Tuesday, November 6, 2007

I give up.

"I give up." A year ago I would have told you those words reflected defeat. Now I know they bring freedom, victory, peace, serenity, joy, and sanity. Blessed sanity. And weight loss is an exciting byproduct of sanity! But first, surrender is necessary--and oh so positive!!!

Consider David when finally confronted with the question, "What have you done?" (I Samuel 1:1-13a) David knew God. He had been chosen by God to be king over Israel. Together they had confronted the world, and David knew what it was to depend of God's guidance. He forgot. He was king, and he decided he could make decisions and run things. He did a lousy job of it. He and Bathsheba bore the consequences of their actions in the loss of the child of their misconduct. David repented completely, but having faced his failure accepted with it the aftermath. Don't you suspect he had many sleepless nights during his misconduct? Don't you know he would have expected God to have been as kind to him as he was to Uriah the Hittite? The consequences were dire, but they were out in the open, not the fear of the unknown, and now he could move forward, no longer relying on his decision-making abilities but again turning to God.

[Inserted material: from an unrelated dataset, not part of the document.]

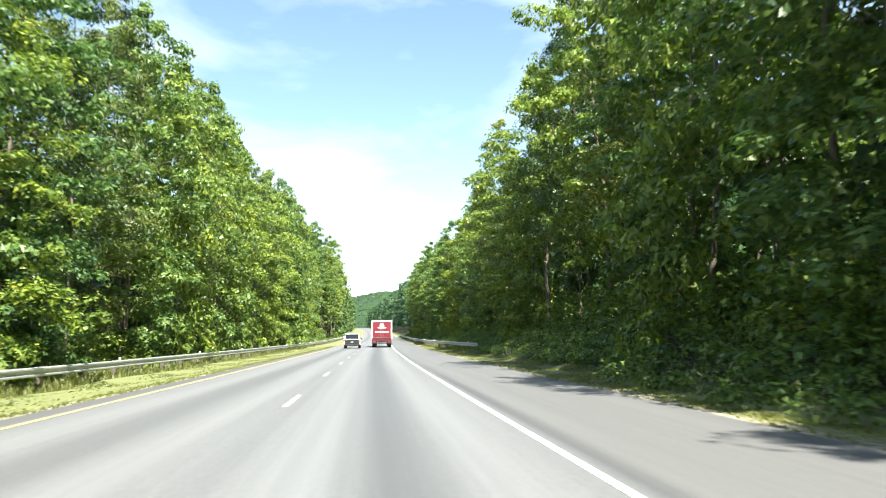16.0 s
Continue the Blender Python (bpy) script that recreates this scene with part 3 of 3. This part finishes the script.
def shell(profile, half, pinch, bevel=0.05):
    """A body from a side outline of (y, z), half its width, drawn in towards the top by pinch(z)."""
    bm = bmesh.new()
    rows = [[bm.verts.new((sx * (half - pinch(z)), y, z)) for y, z in profile] for sx in (-1, 1)]
    n = len(profile)
    bm.faces.new(rows[0])
    bm.faces.new(rows[1][::-1])
    for i in range(n):
        k = (i + 1) % n
        bm.faces.new((rows[0][k], rows[0][i], rows[1][i], rows[1][k]))
    bmesh.ops.recalc_face_normals(bm, faces=bm.faces)
    bmesh.ops.bevel(bm, geom=bm.edges[:], offset=bevel, segments=2, affect="EDGES", profile=0.6)
    return bm


def minivan(s, off):
    thing = new("minivan")
    x, y, z = along(s, off, 0.0)
    thing.matrix_world = pose(float(x), float(y), float(z) + 0.006, math.degrees(np.interp(s, STATION, SLOPE)), 0, turn_at(s))
    pinch = lambda h: 0.0 if h < 0.95 else (h - 0.95) * 0.24
    part("body", shell([(0.0, 0.35), (0.0, 0.98), (0.12, 1.05), (0.38, 1.72), (1.0, 1.78), (2.6, 1.74), (3.45, 1.12), (4.55, 0.95), (4.7, 0.6), (4.65, 0.3)], 0.95, pinch), M_WHITE_PAINT, thing, "white painted body")
    bm = box(bmesh.new(), -0.78, 0.78, -0.012, 0.012, 0.0, 0.62, 0.01)
    win = part("rear_window", bm, M_GLASS, thing, "dark tinted rear window")
    win.location, win.rotation_euler = (0, 0.125, 1.08), (radians(-21), 0, 0)
    part("tailgate", box(bmesh.new(), -0.82, 0.82, -0.03, 0.03, 0.50, 1.04, 0.02), M_DARK, thing, "dark tailgate panel")
    part("rear_bumper", box(bmesh.new(), -0.93, 0.93, -0.10, 0.2, 0.30, 0.50, 0.05), M_DARK, thing)
    part("plate", box(bmesh.new(), -0.16, 0.16, -0.045, -0.03, 0.66, 0.80, 0.004), M_RIM, thing, "small pale number plate")
    for sx in (-1, 1):
        part("tail_light", box(bmesh.new(), min(sx * 0.84, sx * 0.935), max(sx * 0.84, sx * 0.935), -0.03, 0.12, 0.76, 1.02, 0.02), M_LAMP, thing, "red lamp")
        side = part("side_window", box(bmesh.new(), -0.012, 0.012, 0.55, 2.75, 1.08, 1.58, 0.01), M_GLASS, thing, "dark side glass")
        side.location, side.rotation_euler = (sx * 0.905, 0, 0), (0, radians(-13 * sx), 0)
        side.location.x = sx * (0.93 + 0.235)
        side.location.z = 0.04
        mirror = part("wing_mirror", box(bmesh.new(), -0.1, 0.1, -0.06, 0.06, -0.07, 0.07, 0.03), M_DARK, thing)
        mirror.location = (sx * 1.02, 3.0, 1.12)
        rack = part("roof_rail", box(bmesh.new(), -0.02, 0.02, 0.7, 2.4, 1.79, 1.83, 0.01), M_DARK, thing)
        rack.location = (sx * 0.62, 0, 0)
        for wy in (0.85, 3.75):
            wheel(thing, sx * 0.83, wy, 0.33, 0.22)
    return tagged(thing, "white minivan with dark rear window on the highway lane", "car")


def box_truck(s, off):
    thing = new("box_truck")
    x, y, z = along(s, off, 0.0)
    thing.matrix_world = pose(float(x), float(y), float(z) + 0.006, math.degrees(np.interp(s, STATION, SLOPE)), 0, turn_at(s))
    part("cargo_box", box(bmesh.new(), -1.27, 1.27, 0.05, 9.0, 1.02, 3.34, 0.03), M_WHITE_PAINT, thing, "white cargo box")
    for x0, x1 in ((-1.12, -0.006), (0.006, 1.12)):
        door = part("rear_door", box(bmesh.new(), x0, x1, 0.0, 0.05, 1.30, 3.16, 0.012), M_RED, thing, "red rear door")
        part("hinge_bar", cyl(bmesh.new(), ((x0 + x1) / 2 + (0.4 if x0 < 0 else -0.4), -0.02, 2.2), (0, 0, 1), 0.02, 1.8, 10), M_RIM, door)
    for nm, dims in (("side_frame", (-1.27, -1.13)), ("side_frame", (1.13, 1.27))):
        part(nm, box(bmesh.new(), *dims, -0.01, 0.05, 1.05, 3.34, 0.012), M_WHITE_PAINT, thing)
    part("top_frame", box(bmesh.new(), -1.12, 1.12, -0.01, 0.05, 3.17, 3.34, 0.012), M_WHITE_PAINT, thing)
    part("emblem", cyl(bmesh.new(), (0, -0.035, 2.68), (0, 1, 0), 0.27, 0.012, 32), M_WHITE_PAINT, thing, "white round emblem")
    part("emblem_base", box(bmesh.new(), -0.5, 0.5, -0.04, -0.028, 2.36, 2.48, 0.004), M_WHITE_PAINT, thing, "white bar below the emblem")
    part("text_bar", box(bmesh.new(), -0.85, 0.85, -0.04, -0.028, 1.86, 1.96, 0.004), M_WHITE_PAINT, thing, "thin white bar")
    part("lift_gate", box(bmesh.new(), -1.2, 1.2, -0.12, 0.04, 0.72, 1.24, 0.02), M_RED_DARK, thing, "folded red lift gate")
    part("bumper", box(bmesh.new(), -1.15, 1.15, -0.16, 0.0, 0.48, 0.62, 0.02), M_DARK, thing, "dark steel bumper")
    part("chassis", box(bmesh.new(), -0.45, 0.45, 0.1, 11.0, 0.65, 1.08, 0.02), M_DARK, thing)
    part("cab", shell([(9.1, 0.6), (9.1, 2.6), (10.6, 2.6), (11.1, 1.9), (11.25, 1.5), (11.3, 0.55)], 1.12, lambda h: 0.0 if h < 1.6 else (h - 1.6) * 0.08, 0.06), M_WHITE_PAINT, thing, "white cab")
    for sx in (-1, 1):
        part("tail_light", box(bmesh.new(), min(sx * 0.8, sx * 1.1), max(sx * 0.8, sx * 1.1), -0.14, -0.1, 0.66, 0.76, 0.006), M_LAMP, thing, "red lamp")
        part("mudflap", box(bmesh.new(), min(sx * 0.6, sx * 1.2), max(sx * 0.6, sx * 1.2), 0.7, 0.72, 0.2, 0.95, 0.004), M_BLACK, thing, "black rubber flap")
        for wy in (1.35, 10.2):
            wheel(thing, sx * 0.98, wy, 0.48, 0.42 if wy < 5 else 0.26)
    return tagged(thing, "red and white box truck with a white rear emblem", "truck")


van = minivan(600.0, -3.0)
box_truck(606.0, 0.45)


# ---------- small things beside the road ----------
M_STALK = plain("dry_pale_stalk", (0.62, 0.57, 0.42), 0.9, 0, 0.25, 9)
M_SNAG = bark_material("bleached_dead_wood", (0.18, 0.16, 0.14), (0.38, 0.35, 0.31))
M_ROCK = plain("red_brown_cut_rock", (0.19, 0.14, 0.105), 0.9, 0, 0.4, 2.2)


def ground_at(s, off):
    x, y, z = along(s, off, 0.0)
    return Vector((float(x), float(y), float(z + ground_height(np.array(s), np.array(off)))))


def weed(s, off, seed):
    """A clump of dry flowering stalks standing over the grass."""
    rng = np.random.default_rng(seed)
    thing = new("dry_weed")
    thing.location = ground_at(s, off)
    blades = []
    for i in range(7):
        an = rng.uniform(0, 6.28)
        h = rng.uniform(0.25, 0.6)
        foot = Vector((math.cos(an) * 0.1, math.sin(an) * 0.1, -0.05))
        blades.append(limb_tube(rng, foot, foot + Vector((math.cos(an) * h * 0.25, math.sin(an) * h * 0.25, h)), 0.008, 0.004, 0.02, 3, 4))
    ob = new("stalk", wood_mesh("stalk", blades, M_STALK))
    ob.parent = thing
    tips = [tuple(v[-1]) for v, f in blades]
    for tip in tips:
        bm = bmesh.new()
        bmesh.ops.create_icosphere(bm, subdivisions=1, radius=1.0)
        for v in bm.verts:
            v.co = Vector((v.co.x * 0.03, v.co.y * 0.03, v.co.z * 0.085)) * rng.uniform(0.7, 1.3)
        part("seed_head", bm, M_GRASS, thing).location = tip
    return tagged(thing, "clump of dry pale weeds in the verge grass", "weed", "roadside weeds")


spots = random.Random(21)
for n in range(30):
    s = spots.uniform(12, 600)
    weed(s, spots.uniform(6.7, 7.8) if n % 3 else spots.uniform(-11.5, -8.3), 200 + n)
for n in range(9):
    weed(288 + n * 0.9, spots.uniform(6.8, 7.8), 300 + n)


def snag(s, off, height, seed):
    """A bare dead tree."""
    rng = np.random.default_rng(seed)
    thing = new("dead_tree")
    thing.location = ground_at(s, off)
    spine = [Vector((rng.normal() * 0.1 * i / 6, rng.normal() * 0.1 * i / 6, -0.5 + (height + 0.5) * i / 6)) for i in range(7)]
    ob = new("trunk", wood_mesh("trunk", [tube(spine, [0.12 * (1 - 0.8 * i / 6) for i in range(7)], 8)], M_SNAG))
    ob.parent = thing
    for i in range(9):
        k = 0.45 + 0.055 * i
        p0 = spine[min(5, int(k * 6))].lerp(spine[min(6, int(k * 6) + 1)], (k * 6) % 1)
        an, ln = rng.uniform(0, 6.28), rng.uniform(1.0, 2.4) * (1.25 - k)
        ob = new("branch", wood_mesh("branch", [limb_tube(rng, p0, p0 + Vector((math.cos(an) * ln, math.sin(an) * ln, ln * 0.7)), 0.045, 0.01, 0.1, 4, 5)], M_SNAG))
        ob.parent = thing
    return tagged(thing, "bare bleached dead tree among the green woods", "tree", "dead trees")


for n, (s, off, h) in enumerate(((383.0, 13.6, 16.0), (511.0, 12.2, 14.0), (517.5, 12.8, 16.0), (523.0, 11.9, 13.0), (158.0, 12.4, 18.0), (348.0, -16.2, 17.0))):
    snag(s, off, h, 400 + n)


def rock(s, off, size, seed):
    """A rough block in the cut bank."""
    rng = np.random.default_rng(seed)
    bm = bmesh.new()
    bmesh.ops.create_icosphere(bm, subdivisions=2, radius=size)
    for v in bm.verts:
        v.co *= 1 + 0.28 * noise.noise(v.co * (1.6 / size) + Vector((seed, 0, 0)))
        v.co.z *= 0.65
    me = bpy.data.meshes.new("rock")
    bm.to_mesh(me)
    bm.free()
    me.materials.append(M_ROCK)
    ob = new("rock", me)
    ob.location = ground_at(s, off) + Vector((0, 0, size * 0.12))
    ob.rotation_euler = (0, 0, rng.uniform(0, 6.28))
    return tagged(ob, "red-brown rock in the cut bank below the trees", "rock", "bank rocks")


for n in range(16):
    rock(spots.uniform(312, 330), spots.uniform(9.0, 10.6), spots.uniform(0.2, 0.55), n)


def tyre_scrap(s, off, turn, length):
    """A curled strip of shredded tyre lying on the shoulder."""
    bm = bmesh.new()
    rows = []
    for i in range(9):
        k = i / 8
        rows.append([bm.verts.new(((k - 0.5) * length, w + 0.05 * math.sin(k * 5), 0.012 + 0.03 * abs(math.sin(k * 3.0)))) for w in (-0.04, -0.01, 0.02, 0.05)])
    for r0, r1 in zip(rows, rows[1:]):
        for k in range(3):
            bm.faces.new((r0[k], r1[k], r1[k + 1], r0[k + 1]))
    bmesh.ops.solidify(bm, geom=bm.faces[:], thickness=0.02)
    me = bpy.data.meshes.new("tyre_scrap")
    bm.to_mesh(me)
    bm.free()
    me.materials.append(M_BLACK)
    ob = new("tyre_scrap", me)
    x, y, z = along(s, off, 0.014)
    ob.matrix_world = pose(float(x), float(y), float(z), 0, 0, turn)
    return tagged(ob, "curled black strip of shredded tyre on the shoulder", "tyre scrap", "road debris")


for s, off, turn, length in ((376.5, 4.5, 30, 0.12), (205.0, 3.9, 70, 0.12)):
    tyre_scrap(s, off, turn, length)

# a far car of the same make, beyond the truck
x, y, z = along(742.0, 0.9, 0.006)
copy_thing(van, pose(float(x), float(y), float(z), math.degrees(np.interp(742.0, STATION, SLOPE)), 0, turn_at(742.0)))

My life was unmanageable. My misdeeds weren't as dramatic as David's, but they abounded and they haunted me. I was intelligent, educated, a natural leader. For what reason would I expect not to be able to do what other people were doing? Like eating sanely. Like gaining the respect of those closest to me. Like living a meaningful life, not just existing, an automaton drearily plodding through the assigned tasks. Why could I not love and be loved? What was wrong with me?

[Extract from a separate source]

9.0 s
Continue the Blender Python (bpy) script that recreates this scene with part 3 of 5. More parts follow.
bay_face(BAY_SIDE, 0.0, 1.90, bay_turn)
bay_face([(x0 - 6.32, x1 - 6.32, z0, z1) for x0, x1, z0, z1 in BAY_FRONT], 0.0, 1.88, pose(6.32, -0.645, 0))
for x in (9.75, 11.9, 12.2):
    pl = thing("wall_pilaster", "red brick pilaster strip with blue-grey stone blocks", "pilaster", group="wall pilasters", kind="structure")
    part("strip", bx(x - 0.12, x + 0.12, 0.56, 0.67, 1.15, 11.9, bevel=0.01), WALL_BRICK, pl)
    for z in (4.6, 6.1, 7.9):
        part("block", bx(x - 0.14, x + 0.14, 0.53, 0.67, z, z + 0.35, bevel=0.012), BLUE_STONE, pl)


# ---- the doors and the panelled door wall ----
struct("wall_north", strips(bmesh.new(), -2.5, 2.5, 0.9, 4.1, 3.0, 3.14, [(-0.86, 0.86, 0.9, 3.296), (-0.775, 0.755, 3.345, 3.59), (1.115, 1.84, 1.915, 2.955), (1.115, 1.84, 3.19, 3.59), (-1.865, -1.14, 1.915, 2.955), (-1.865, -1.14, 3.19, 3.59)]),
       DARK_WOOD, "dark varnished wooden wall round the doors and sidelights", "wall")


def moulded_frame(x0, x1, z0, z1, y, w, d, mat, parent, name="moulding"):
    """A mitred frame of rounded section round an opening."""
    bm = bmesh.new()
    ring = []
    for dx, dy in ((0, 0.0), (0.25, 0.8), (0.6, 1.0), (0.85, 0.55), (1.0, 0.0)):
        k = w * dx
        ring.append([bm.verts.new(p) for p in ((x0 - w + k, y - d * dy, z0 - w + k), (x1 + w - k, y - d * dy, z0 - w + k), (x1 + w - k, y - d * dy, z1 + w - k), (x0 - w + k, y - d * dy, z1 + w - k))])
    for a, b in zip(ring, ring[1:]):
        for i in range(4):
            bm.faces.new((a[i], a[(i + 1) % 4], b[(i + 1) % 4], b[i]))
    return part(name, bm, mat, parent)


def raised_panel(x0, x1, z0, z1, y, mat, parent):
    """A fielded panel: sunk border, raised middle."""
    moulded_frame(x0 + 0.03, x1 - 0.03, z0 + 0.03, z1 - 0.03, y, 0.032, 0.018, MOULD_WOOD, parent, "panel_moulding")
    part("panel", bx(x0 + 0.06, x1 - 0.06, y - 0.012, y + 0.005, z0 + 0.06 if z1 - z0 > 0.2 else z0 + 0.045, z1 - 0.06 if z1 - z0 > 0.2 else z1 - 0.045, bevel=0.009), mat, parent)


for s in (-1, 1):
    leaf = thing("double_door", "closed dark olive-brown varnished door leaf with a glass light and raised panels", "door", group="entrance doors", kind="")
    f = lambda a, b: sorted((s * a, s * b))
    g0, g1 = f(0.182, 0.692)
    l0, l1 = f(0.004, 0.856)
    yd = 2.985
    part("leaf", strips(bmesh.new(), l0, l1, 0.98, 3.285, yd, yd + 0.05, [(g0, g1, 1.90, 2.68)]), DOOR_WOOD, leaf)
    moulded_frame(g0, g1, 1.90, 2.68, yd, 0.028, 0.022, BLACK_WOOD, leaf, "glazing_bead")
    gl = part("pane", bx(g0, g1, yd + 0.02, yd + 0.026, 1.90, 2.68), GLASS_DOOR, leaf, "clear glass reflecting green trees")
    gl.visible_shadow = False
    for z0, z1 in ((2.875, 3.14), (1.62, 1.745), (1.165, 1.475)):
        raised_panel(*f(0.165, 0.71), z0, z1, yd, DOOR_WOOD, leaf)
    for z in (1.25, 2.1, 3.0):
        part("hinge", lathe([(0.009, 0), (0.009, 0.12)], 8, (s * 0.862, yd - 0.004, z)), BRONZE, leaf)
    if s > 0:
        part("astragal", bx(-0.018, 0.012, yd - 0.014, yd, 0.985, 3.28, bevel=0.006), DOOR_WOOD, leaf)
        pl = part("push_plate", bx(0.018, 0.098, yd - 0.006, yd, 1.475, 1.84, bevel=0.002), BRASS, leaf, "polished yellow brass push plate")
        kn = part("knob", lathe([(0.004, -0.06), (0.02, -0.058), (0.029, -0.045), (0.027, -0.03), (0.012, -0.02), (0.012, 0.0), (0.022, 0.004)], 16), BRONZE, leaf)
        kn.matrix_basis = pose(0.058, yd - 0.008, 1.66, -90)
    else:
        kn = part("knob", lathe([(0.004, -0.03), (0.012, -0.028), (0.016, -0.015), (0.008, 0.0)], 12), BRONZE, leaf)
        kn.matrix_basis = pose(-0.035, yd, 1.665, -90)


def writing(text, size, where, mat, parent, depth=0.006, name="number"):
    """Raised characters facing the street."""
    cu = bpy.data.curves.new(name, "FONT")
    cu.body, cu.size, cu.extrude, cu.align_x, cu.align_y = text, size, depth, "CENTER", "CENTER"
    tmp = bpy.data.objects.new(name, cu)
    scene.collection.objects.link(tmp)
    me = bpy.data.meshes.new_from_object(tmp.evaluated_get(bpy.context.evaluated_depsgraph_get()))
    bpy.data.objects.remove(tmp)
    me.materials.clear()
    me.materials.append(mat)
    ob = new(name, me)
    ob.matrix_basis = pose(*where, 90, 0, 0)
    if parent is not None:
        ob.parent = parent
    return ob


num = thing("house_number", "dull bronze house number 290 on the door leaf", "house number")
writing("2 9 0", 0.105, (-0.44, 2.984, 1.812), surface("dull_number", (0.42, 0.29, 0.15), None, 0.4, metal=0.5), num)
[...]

What I hated most was for someone to say, "I don't know how you do all the things you do." I felt so false, so bogus. I wasted hours every day, avoiding doing what needed to be done, then rushed through the tasks when the deadline loomed and facing them was easier than facing myself, a failure once again.

My life was out of control, both in eating and in every other area. I had to have help. I needed sanity.

This morning I experienced a wave of the old madness. Nothing major was wrong. I had finished a massive project yesterday and felt pride in the product and the growth experience. But the bathroom scales didn't dip as far as I had hoped, and Tuesdays I normally go weigh "officially." What if my landmark 100 pounds off from last week no longer existed? The tank was low, so I stopped for gas, more expensive than the last two weeks. I should have bought yesterday or the day before. The car wash code I'd bought a week ago was rejected. Turning left against rush hour traffic seemed senseless, so I drove right then turned around.

Suddenly, with no more justification than that, the old insanity washed over me, that longing that in the past on virtually every day had sent me to the donut shop for an apple fritter. I'd tapered off and more recently the need had been treated to a weight-loss bar instead, but still, that was feeding the beast, and it was insanity. I didn't fall prey to it today. I know the urge came in part because this devotional needed writing and I'd asked God's help on it last night. I've drunk 3 cups of coffee since then, but ingested no calories.

Again, I accept my insanity, I accept my inability to control my own life and even what I put in my mouth. I give up. And I thank God for his willingness to pick up the responsibility.

How do you feel the insanity? Write about what you've tried to manage and cannot.